Mais il y a l’Angleterre. Elle est un obstacle qu’on ne peut ignorer sans aveuglement et qu’on ne peut négliger sans légèreté.

Parmi les groupements qui se sont faits les champions des États-Unis d’Europe, les uns ont délibérément exclu l’Angleterre et leur construction, les autres l’y ont délibérément incluse ; d’autres enfin — et non des moindres — ont caché sous une verbeuse logomachie, leur incapacité à décider ce que deviendrait, dans cette conception généreuse, la Grande Bretagne.

Mais, exclusion ou inclusion, cela est vite dit. Encore faudrait-il savoir si la situation internationale permet ainsi d’exclure à volonté l’Angleterre de l’ Europe, ou de l‘y inclure.

Une chose déjà apparaît certaine. C’est que jamais l‘Angleterre ne se laissera aller à donner son adhésion à des Etats-Unis d‘Europe. Par tempérament national d’abord. Par nécessité ensuite. Car l’Angleterre, c’est encore — et pour longtemps encore, malgré de graves symptômes, la tête de l‘Empire britannique. La guerre a renforcé l‘importance politique des Dominions, résolument hostiles à toute obligation européenne; la guerre a renforcé la dépendance économique de l’ Angleterre vis-à-vis des Dominions qui occupent dans sa balance commerciale une place proportionnelle chaque jour plus grande; enfin, l’on peut être assuré que l‘Angleterre, si elle a établi déjà l’ébauche d’une préférence douanière impériale, ne va pas ruiner les avantages de ce système nouveau en participant au protectionnisme encore puissant du continent.

Peut-on donc songer à se passer de l’Angleterre? Certains le pensent. Nous sommes beaucoup à ne pas partager leurs espoirs. Il y a trop d’argent britannique en Europe, il y a trop d’influences britanniques dans la plupart des États européens, il y a trop d’intérêts économiques qui nous lient tous au commerce britannique pour que nous puissions nous bercer de l’espoir de réaliser sans Londres cette union douanière et ce pacte continental qui seraient à la base des États-Unis d’Europe.

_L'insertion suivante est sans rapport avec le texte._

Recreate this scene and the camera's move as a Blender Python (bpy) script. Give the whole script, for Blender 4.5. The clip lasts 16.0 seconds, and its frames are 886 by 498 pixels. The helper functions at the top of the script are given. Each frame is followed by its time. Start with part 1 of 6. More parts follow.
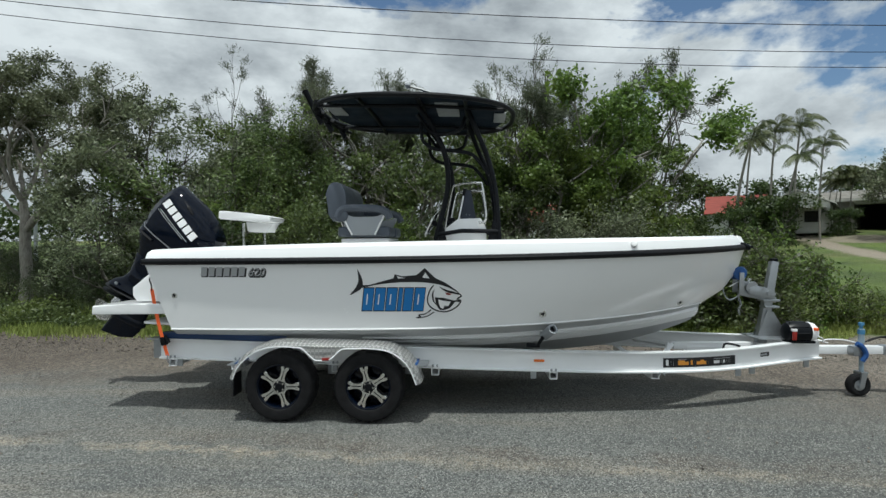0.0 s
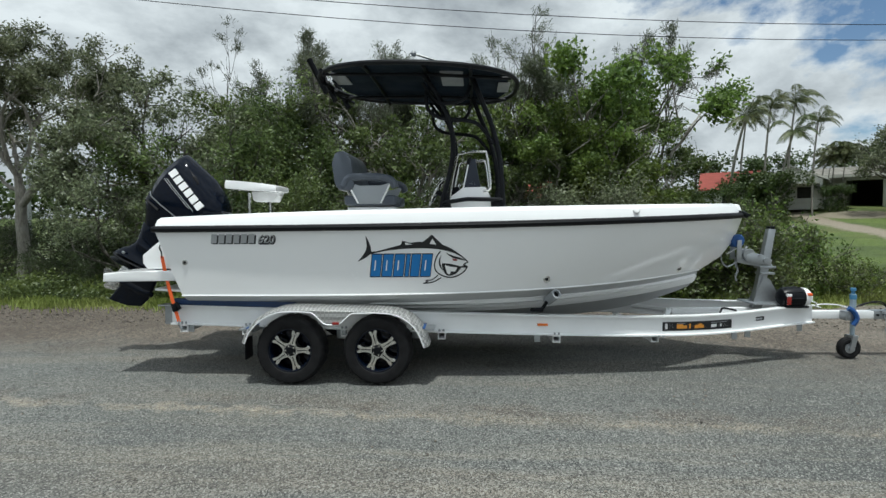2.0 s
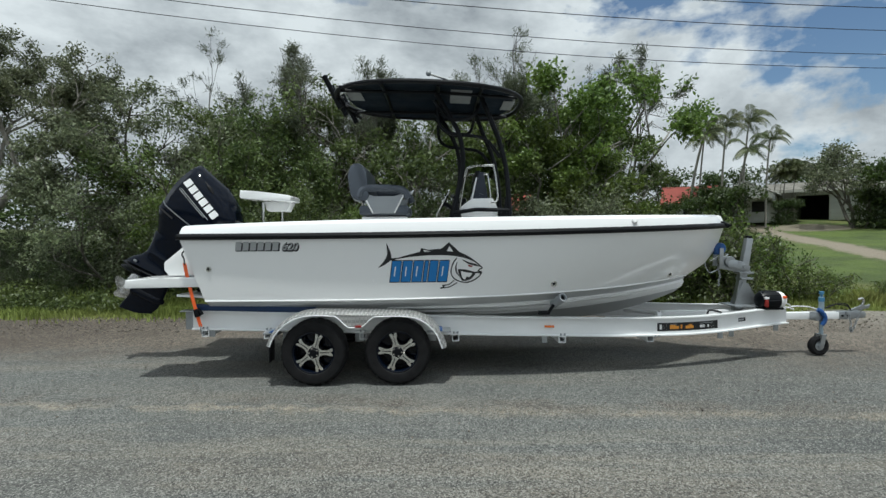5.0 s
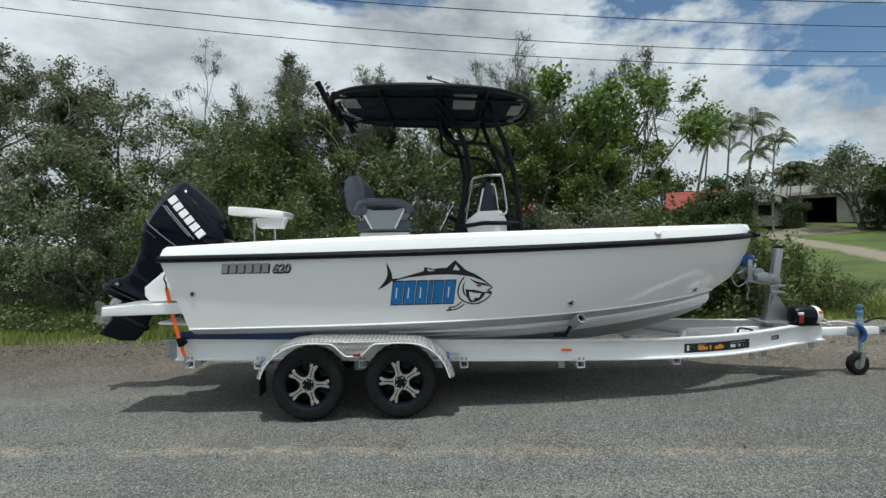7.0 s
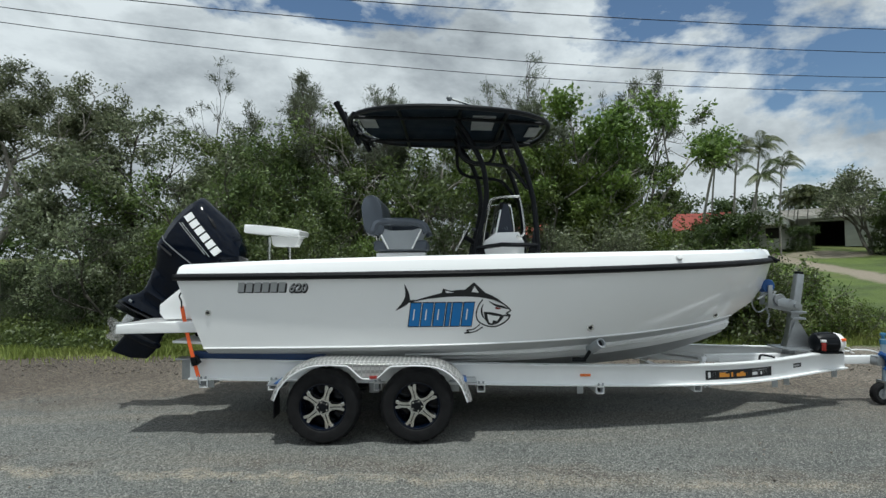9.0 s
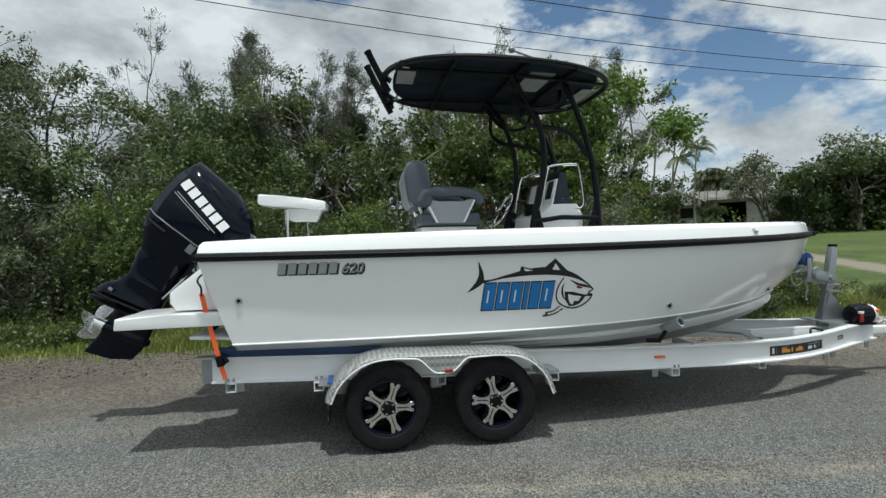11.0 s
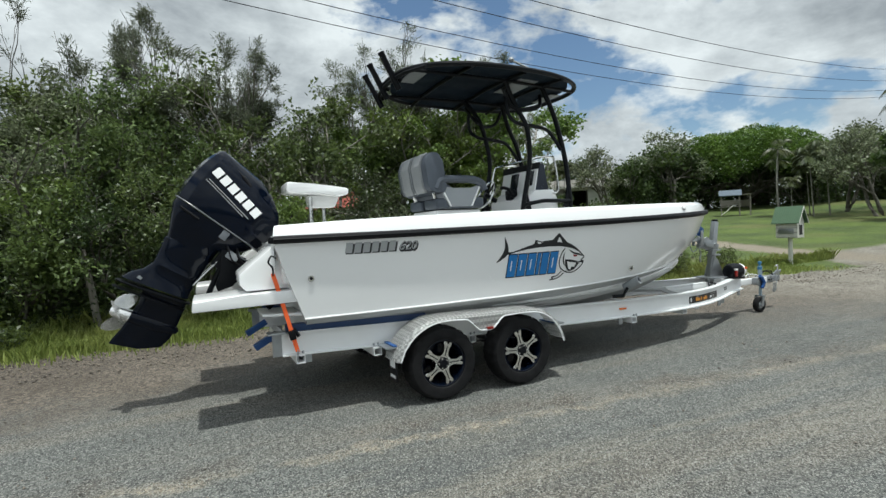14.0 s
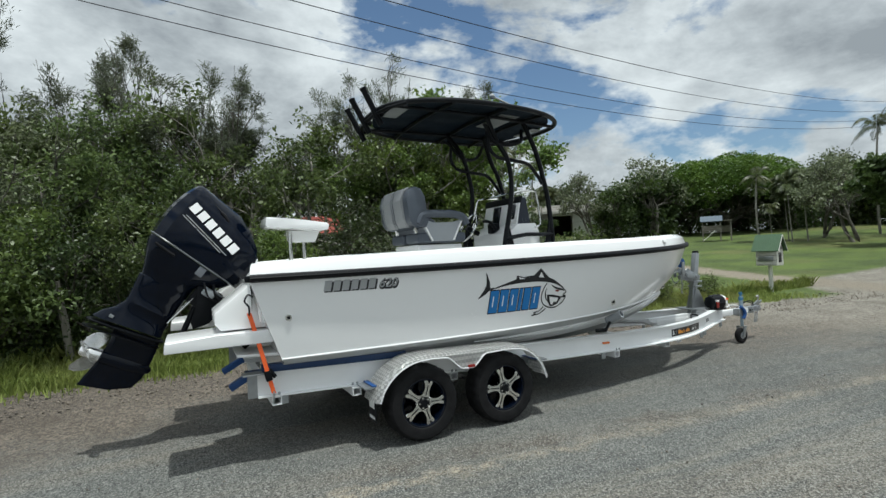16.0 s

Est-ce à dire qu’il faille renoncer à une solidarité européenne? Cette pensée est loin de moi. Je pense au contraire que cette réalisation, nécessaire à la paix, est prochaine. Et s’il plaît à certains d’appeler cette solidarité européenne « États-Unis d’ Europe », je n’ y vois nul obstacle. Je veux seulement qu’en parlant des États-Unis d’Europe on ne se donne pas l’illusion, et surtout qu’on ne donne pas à l’opinion l’illusion qu’ils seront plus qu’un renforcement salutaire de la solidarité européenne. Et je ne veux pas, par conséquent, qu’on laisse les peuples envisager d’autres moyens de renforcer cette solidarité que les moyens vraiment possibles, que nous aurons peut-être le loisir de développer plus tard, mais que nous devons indiquer déjà: des accords économiques par matières, entre un nombre de peuples variant avec chaque matière, comprenant Angleterre, lorsque c’est son intérêt, la négligeant lorsqu’elle s’en désintéresse; des accords multipliés d’arbitrage et de sécurité, particuliers ou généraux, selon les possibilités des diverses régions; un effort commun pour arriver au désarmement, en précisant les articles du pacte qui prévoient des sanctions collectives.

II y a là une tâche assez difficile déjà pour la soumettre à l’opinion dans son ampleur réelle et non sous le nom fallacieux d’États-Unis d’Europe.